--- begin Raw data ---

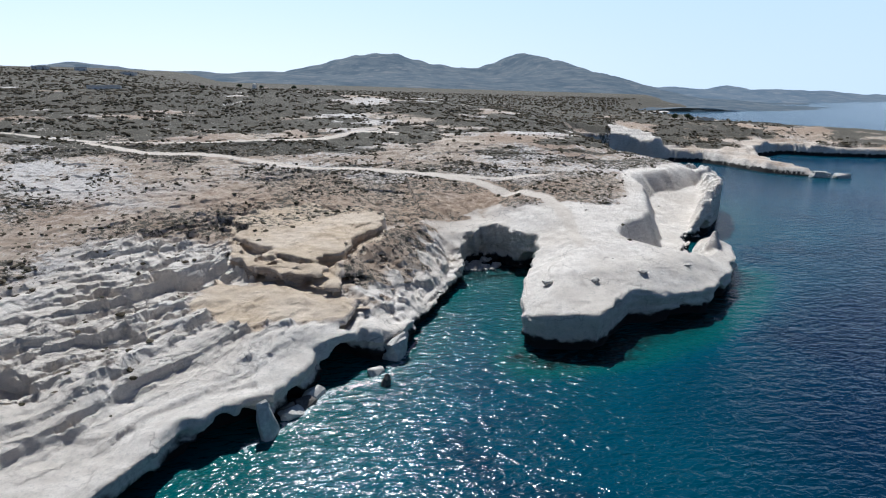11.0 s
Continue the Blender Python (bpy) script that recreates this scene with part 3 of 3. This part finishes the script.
def sea():
    xs = graded(-4600, -60, 330, 4600, 4.0, 1.08, 90)
    ys = graded(-4600, -20, 330, 4600, 4.0, 1.08, 90)
    X, Y = np.meshgrid(xs, ys, indexing="ij")
    d = -outline(X, Y, COAST)
    depth = np.clip(d / 58, 0, 1) ** 0.85 + 0.12 * fbm2(X / 30, Y / 30, 3, 161)
    cove = np.exp(-((X - 60) / 8) ** 2 - ((Y - 160) / 9) ** 2)
    depth = depth - 0.35 * cove + 0.5 * np.exp(-((X - 112) / 48) ** 2 - ((Y - 108) / 42) ** 2) - 0.38 * np.exp(-((X - 28) / 38) ** 2 - ((Y - 48) / 36) ** 2)
    # first two strips paint the cliffs' shadow and dark reflection into the water
    for line in ([(-36, 20, 4), (-33, 50, 4), (-27, 68, 5), (-19, 72, 3.5), (-5, 80, 2.5)], [(55, 119, 4), (66, 119, 5), (80, 123, 6), (96, 132, 6), (108, 145, 5)], [(58, 165, 3.0), (61, 161, 3.0)]):
        q, w = along(X, Y, line)
        depth = depth - 0.5 * (1 - sstep(0.5, 1.6, q / w))
    keep = np.minimum(d[:-1, :-1], d[1:, 1:]) > -60
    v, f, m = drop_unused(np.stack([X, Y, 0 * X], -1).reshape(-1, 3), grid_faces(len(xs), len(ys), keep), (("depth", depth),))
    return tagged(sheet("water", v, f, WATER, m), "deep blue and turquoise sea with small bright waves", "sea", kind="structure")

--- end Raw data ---

**Exercise description**
Word for word, quote the full listing, omitting every picture.

**Written response**
11.0 s
Continue the Blender Python (bpy) script that recreates this scene with part 3 of 3. This part finishes the script.
def sea():
    xs = graded(-4600, -60, 330, 4600, 4.0, 1.08, 90)
    ys = graded(-4600, -20, 330, 4600, 4.0, 1.08, 90)
    X, Y = np.meshgrid(xs, ys, indexing="ij")
    d = -outline(X, Y, COAST)
    depth = np.clip(d / 58, 0, 1) ** 0.85 + 0.12 * fbm2(X / 30, Y / 30, 3, 161)
    cove = np.exp(-((X - 60) / 8) ** 2 - ((Y - 160) / 9) ** 2)
    depth = depth - 0.35 * cove + 0.5 * np.exp(-((X - 112) / 48) ** 2 - ((Y - 108) / 42) ** 2) - 0.38 * np.exp(-((X - 28) / 38) ** 2 - ((Y - 48) / 36) ** 2)
    # first two strips paint the cliffs' shadow and dark reflection into the water
    for line in ([(-36, 20, 4), (-33, 50, 4), (-27, 68, 5), (-19, 72, 3.5), (-5, 80, 2.5)], [(55, 119, 4), (66, 119, 5), (80, 123, 6), (96, 132, 6), (108, 145, 5)], [(58, 165, 3.0), (61, 161, 3.0)]):
        q, w = along(X, Y, line)
        depth = depth - 0.5 * (1 - sstep(0.5, 1.6, q / w))
    keep = np.minimum(d[:-1, :-1], d[1:, 1:]) > -60
    v, f, m = drop_unused(np.stack([X, Y, 0 * X], -1).reshape(-1, 3), grid_faces(len(xs), len(ys), keep), (("depth", depth),))
    return tagged(sheet("water", v, f, WATER, m), "deep blue and turquoise sea with small bright waves", "sea", kind="structure")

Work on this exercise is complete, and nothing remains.